Three litres a day, 8 glasses, down it, sip it, glug it, hydrate, dilute, drink.  It’s every health-kick's fuel, every facialist’s demand as if the constant imbibement of H2O will keep us awash from sin and looking like Jennifer Aniston rather than biltong

The only time some of us are without a small water bottle, brim from our Brita filters, is in that small scanning chasm in the airport after we've downed one and before we've acquisitioned another. 

But plain old water is boring, sometimes it’s so boring that it won’t go down no matter how much you know necking 3 pints before bed after your Margarita fest, will do you good. 

J Darius Bikoff was the first to decide the answer to this insipid tedium was Vitamin Water.  This ballsy coloured flock arrived on the scene in 2000 and on English shores in 2008, forcing Evian, Vittel and Volvic to drop a rung on the racks and look humdrum. 

Interestingly, Rapper 50 cent cashed on in the trend by personally endorsing the Formula 50 vitamin water brand. He said 'they do a good job of making water taste better' and went onto to reportedly got $400m for his 10% share. 

Why has Vitamin Water become popular?

It’s a classic case of a lot of blurb, philosophy and instruction drowning out a thin, wishy-washy product; it reminds us of the film Hook in that it suggests if you really, really believe, as some V-Water drinkers do, there will be a colourful and imaginative explosion.  And so you wait. And wait. And wait....

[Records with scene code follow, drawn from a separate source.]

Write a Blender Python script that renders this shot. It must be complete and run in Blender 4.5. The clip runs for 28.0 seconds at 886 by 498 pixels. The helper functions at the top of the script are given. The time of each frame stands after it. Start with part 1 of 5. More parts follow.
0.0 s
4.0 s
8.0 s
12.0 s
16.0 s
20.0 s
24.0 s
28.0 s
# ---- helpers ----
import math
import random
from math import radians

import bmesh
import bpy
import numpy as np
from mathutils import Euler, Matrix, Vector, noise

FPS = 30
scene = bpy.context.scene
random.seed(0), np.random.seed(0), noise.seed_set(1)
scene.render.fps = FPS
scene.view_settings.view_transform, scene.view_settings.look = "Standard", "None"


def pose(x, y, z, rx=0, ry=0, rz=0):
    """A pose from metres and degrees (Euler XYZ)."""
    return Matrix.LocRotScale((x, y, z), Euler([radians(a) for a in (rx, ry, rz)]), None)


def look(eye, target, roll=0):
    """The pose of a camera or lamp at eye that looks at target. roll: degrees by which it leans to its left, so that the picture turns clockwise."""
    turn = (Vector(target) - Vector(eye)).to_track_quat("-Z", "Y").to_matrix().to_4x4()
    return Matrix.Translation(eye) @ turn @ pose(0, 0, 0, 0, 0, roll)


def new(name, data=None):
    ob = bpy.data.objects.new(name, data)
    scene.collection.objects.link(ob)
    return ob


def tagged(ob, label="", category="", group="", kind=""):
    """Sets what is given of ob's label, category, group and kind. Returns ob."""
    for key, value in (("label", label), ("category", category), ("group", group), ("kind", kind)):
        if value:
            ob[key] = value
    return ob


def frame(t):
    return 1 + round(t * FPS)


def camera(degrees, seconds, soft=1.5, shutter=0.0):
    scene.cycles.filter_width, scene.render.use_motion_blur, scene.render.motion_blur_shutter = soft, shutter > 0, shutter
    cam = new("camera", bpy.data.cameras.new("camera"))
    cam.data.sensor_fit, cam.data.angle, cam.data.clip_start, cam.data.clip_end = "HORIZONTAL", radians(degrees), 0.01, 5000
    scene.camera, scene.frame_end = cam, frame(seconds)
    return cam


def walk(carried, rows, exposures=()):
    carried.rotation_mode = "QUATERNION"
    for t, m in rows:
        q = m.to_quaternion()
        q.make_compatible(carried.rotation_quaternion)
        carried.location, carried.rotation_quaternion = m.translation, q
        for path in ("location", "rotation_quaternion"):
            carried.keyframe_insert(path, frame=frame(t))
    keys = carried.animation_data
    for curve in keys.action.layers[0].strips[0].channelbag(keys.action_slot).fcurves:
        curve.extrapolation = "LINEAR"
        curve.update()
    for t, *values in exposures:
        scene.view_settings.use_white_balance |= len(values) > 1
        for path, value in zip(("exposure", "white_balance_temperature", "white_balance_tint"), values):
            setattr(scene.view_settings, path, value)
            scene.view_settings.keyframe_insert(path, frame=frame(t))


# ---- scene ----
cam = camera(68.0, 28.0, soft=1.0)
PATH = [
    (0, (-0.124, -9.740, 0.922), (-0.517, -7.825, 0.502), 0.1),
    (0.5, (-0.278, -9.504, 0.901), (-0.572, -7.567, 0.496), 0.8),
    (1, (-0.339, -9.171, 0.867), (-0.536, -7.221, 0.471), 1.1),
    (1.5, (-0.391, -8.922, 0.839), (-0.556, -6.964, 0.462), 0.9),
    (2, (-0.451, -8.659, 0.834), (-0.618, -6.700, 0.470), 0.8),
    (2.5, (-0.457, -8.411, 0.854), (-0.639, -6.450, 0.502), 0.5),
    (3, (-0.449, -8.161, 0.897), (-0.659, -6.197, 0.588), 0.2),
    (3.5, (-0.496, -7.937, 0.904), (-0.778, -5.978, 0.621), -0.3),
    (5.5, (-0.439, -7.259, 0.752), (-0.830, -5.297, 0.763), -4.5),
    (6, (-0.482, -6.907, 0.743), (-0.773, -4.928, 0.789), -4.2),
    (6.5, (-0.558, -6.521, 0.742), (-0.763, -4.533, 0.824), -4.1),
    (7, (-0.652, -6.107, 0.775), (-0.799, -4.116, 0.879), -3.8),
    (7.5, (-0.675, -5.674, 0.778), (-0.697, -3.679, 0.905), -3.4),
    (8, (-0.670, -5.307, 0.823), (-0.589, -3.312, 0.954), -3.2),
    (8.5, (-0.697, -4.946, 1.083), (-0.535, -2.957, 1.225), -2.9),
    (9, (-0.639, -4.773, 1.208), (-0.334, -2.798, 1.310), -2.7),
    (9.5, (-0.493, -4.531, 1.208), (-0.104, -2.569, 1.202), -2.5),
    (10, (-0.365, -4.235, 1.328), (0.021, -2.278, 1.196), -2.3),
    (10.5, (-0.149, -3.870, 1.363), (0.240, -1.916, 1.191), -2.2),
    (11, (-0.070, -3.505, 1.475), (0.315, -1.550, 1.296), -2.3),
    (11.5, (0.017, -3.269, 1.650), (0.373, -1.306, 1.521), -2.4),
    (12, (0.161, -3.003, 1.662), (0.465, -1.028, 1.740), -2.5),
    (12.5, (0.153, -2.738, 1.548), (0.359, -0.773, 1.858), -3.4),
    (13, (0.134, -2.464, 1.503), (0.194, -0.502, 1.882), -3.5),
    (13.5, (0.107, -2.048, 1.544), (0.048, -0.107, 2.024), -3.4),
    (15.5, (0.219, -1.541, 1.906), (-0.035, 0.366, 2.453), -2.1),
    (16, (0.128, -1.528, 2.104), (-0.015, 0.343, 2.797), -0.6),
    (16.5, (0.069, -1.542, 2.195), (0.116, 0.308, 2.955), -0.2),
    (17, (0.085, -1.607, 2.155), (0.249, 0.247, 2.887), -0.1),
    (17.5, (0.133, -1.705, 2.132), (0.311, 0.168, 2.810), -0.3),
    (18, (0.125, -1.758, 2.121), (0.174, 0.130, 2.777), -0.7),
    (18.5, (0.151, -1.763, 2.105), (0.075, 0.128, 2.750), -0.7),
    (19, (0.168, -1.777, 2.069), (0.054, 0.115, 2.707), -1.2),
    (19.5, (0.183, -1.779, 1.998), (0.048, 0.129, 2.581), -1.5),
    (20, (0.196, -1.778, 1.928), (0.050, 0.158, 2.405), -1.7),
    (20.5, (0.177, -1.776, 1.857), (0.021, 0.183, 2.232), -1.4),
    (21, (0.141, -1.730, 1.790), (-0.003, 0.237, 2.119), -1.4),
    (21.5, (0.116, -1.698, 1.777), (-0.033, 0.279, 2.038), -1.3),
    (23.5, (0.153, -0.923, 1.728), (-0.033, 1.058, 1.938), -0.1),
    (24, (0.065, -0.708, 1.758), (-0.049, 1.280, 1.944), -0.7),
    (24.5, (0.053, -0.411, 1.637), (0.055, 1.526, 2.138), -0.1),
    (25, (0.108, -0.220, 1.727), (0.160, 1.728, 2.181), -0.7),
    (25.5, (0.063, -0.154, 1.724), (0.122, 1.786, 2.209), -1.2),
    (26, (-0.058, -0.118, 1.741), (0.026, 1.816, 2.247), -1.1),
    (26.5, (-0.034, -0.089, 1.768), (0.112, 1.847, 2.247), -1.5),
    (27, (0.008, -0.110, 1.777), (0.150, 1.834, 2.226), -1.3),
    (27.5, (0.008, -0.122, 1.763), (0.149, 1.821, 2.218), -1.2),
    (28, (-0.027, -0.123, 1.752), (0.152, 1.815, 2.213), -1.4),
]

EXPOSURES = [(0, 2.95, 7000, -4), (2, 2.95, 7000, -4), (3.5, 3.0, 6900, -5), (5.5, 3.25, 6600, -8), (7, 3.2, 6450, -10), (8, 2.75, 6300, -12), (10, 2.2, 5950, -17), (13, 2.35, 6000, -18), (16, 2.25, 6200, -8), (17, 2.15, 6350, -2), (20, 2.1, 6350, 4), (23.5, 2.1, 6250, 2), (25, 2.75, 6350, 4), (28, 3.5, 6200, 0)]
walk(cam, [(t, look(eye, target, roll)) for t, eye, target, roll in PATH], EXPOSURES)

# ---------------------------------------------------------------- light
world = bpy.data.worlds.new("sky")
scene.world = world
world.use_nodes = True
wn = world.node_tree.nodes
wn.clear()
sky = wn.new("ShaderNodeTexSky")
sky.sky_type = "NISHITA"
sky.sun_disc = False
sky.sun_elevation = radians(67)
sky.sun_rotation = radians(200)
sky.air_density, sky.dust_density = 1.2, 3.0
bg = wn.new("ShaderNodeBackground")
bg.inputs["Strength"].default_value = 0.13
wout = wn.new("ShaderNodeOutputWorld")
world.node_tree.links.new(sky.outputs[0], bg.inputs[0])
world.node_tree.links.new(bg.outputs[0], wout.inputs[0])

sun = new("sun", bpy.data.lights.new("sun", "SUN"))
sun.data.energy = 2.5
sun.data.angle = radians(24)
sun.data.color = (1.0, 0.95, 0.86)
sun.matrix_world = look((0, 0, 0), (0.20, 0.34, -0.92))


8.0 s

The fact is, this fad isn’t about the taste. Vitamin Water is one of those products tailored to the individual, to show that you ‘get it’, that you are choosing your own specific blend of Vitamin b3, b5, b6, b12 and c, a cocktail for you in your own hue that sounds like a classroom orgy. 

Drinking a specific Vitamin Water, like chanting a yoga mantra, implies that you know yourself.  But truth is they all taste the same despite their raunchy colours – of a post dessert snog.

And, clearly, neither are they the health-bombs they claim to be.  With 23g of sugar per bottle, they are probably as likely to spirit away an old tooth as the black magic doctor himself. 

There are worse options

Having said that, Vitamin Water is perhaps a better option than Firefly or This Water, part of the Innocent drinks empire, which also recently had an ad banned for failing to mention the whopping 42g of sugar they’re sparkling with. 

That ad was also deigned to be misleading, which pretty much sums up the Vitamin Water industry – misleadingly better than water; you might as well just eat some strawberry laces and have some fun.